- _Stated goal_
Take the entries below and print only the lines from the one with "carried.location, carried.rotation_quaternion = m.translation, q" through the one with "scene.view_settings.keyframe_insert(path, frame=frame(t))", exactly as they stand, both ends included.

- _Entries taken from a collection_
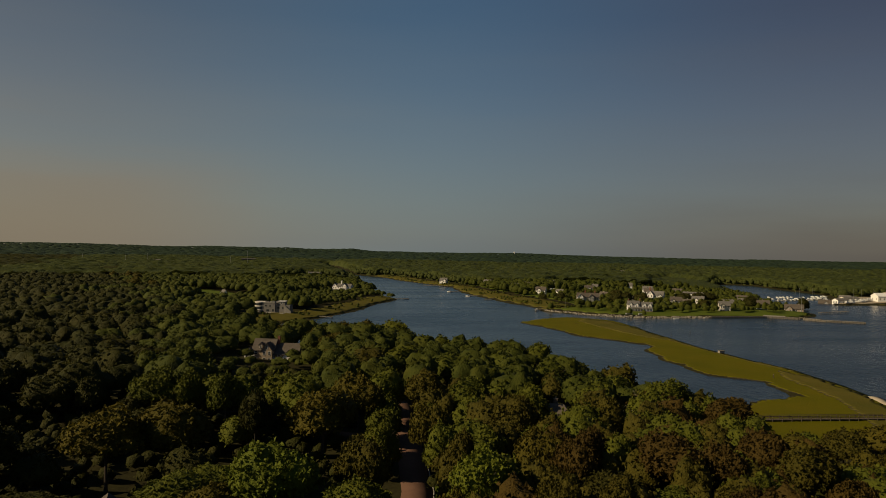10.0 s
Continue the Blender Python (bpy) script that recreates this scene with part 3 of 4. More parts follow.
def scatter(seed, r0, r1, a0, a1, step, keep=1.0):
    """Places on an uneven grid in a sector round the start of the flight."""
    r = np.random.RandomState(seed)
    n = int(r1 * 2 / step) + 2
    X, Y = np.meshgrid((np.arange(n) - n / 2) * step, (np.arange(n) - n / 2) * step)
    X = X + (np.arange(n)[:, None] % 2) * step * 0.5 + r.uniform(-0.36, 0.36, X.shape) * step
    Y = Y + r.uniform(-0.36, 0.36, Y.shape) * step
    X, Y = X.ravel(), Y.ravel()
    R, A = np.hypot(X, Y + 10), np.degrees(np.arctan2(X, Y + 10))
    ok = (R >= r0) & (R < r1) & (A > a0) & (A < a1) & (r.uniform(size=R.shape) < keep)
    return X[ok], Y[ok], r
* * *
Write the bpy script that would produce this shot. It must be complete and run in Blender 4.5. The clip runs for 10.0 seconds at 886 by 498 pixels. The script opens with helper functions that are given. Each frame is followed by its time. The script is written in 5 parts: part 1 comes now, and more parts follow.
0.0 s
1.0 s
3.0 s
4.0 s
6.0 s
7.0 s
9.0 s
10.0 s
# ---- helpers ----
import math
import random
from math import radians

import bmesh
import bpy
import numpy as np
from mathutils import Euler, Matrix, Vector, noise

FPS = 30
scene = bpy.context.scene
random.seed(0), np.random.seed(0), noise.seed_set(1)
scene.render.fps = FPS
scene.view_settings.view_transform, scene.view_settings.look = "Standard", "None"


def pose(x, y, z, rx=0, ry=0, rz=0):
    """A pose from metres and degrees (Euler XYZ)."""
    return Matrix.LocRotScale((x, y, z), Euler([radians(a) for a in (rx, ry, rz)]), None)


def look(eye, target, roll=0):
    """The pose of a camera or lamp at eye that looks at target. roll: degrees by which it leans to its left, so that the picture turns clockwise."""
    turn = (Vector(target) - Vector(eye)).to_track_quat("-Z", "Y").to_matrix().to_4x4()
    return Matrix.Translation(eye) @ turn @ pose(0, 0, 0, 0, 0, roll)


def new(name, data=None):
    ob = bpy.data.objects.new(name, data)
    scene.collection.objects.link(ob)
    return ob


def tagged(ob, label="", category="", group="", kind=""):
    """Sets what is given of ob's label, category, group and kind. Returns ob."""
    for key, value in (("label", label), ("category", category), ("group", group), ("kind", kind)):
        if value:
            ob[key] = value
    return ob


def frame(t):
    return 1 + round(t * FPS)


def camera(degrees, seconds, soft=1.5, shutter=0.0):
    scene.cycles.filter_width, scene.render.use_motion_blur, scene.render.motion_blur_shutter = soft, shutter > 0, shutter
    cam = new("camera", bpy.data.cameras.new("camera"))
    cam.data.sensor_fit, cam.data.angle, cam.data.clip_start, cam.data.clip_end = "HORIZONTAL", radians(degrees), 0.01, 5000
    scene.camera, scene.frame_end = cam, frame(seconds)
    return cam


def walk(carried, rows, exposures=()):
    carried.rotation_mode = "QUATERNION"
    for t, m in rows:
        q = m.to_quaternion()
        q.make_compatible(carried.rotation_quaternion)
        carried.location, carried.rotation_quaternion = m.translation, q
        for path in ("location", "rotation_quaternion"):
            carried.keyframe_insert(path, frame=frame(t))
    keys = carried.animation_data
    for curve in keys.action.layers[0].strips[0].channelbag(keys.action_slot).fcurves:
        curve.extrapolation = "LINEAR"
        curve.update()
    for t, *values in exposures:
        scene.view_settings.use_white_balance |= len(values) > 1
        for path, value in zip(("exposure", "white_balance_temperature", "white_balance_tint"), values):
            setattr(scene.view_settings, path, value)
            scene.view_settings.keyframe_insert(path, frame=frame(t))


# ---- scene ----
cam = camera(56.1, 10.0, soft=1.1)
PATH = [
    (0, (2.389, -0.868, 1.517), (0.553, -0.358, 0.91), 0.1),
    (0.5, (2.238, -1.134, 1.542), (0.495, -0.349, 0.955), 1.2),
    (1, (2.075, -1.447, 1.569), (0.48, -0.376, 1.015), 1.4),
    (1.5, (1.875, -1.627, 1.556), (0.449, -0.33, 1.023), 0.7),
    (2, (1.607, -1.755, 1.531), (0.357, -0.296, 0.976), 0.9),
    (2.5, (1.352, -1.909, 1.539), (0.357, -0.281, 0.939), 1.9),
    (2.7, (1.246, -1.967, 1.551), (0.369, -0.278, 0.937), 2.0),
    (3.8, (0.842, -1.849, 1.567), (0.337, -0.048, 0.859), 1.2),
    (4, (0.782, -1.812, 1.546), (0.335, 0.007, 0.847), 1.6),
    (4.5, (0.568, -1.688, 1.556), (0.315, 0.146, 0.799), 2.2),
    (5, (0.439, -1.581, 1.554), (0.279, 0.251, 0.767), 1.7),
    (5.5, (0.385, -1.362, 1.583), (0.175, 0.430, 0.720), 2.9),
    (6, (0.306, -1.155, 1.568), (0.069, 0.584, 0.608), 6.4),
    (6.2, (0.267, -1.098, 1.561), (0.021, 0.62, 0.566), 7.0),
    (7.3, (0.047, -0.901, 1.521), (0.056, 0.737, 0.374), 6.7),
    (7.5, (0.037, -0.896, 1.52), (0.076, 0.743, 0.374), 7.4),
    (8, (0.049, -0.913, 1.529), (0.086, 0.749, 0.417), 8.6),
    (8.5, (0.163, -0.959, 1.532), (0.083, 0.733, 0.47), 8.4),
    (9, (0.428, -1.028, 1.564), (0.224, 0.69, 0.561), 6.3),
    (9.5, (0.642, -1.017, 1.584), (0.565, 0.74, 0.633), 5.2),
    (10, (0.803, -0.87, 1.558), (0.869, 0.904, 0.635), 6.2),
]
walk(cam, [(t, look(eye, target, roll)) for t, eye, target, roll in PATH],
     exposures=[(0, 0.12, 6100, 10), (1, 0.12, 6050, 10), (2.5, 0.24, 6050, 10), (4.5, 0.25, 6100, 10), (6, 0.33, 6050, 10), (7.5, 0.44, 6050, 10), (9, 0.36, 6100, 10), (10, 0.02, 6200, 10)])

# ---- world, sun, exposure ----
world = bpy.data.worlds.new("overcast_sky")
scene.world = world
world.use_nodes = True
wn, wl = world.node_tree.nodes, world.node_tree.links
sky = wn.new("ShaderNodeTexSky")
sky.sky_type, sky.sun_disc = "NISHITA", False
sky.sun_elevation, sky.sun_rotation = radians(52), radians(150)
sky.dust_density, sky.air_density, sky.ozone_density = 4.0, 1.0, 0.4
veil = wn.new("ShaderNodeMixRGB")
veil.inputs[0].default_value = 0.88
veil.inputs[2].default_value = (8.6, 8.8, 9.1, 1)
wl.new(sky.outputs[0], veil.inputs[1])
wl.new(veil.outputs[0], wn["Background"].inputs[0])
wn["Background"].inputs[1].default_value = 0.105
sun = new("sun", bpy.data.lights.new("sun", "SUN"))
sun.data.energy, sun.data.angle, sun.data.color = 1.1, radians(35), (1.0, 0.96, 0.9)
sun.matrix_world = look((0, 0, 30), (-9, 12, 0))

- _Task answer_
        carried.location, carried.rotation_quaternion = m.translation, q
        for path in ("location", "rotation_quaternion"):
            carried.keyframe_insert(path, frame=frame(t))
    keys = carried.animation_data
    for curve in keys.action.layers[0].strips[0].channelbag(keys.action_slot).fcurves:
        curve.extrapolation = "LINEAR"
        curve.update()
    for t, *values in exposures:
        scene.view_settings.use_white_balance |= len(values) > 1
        for path, value in zip(("exposure", "white_balance_temperature", "white_balance_tint"), values):
            setattr(scene.view_settings, path, value)
            scene.view_settings.keyframe_insert(path, frame=frame(t))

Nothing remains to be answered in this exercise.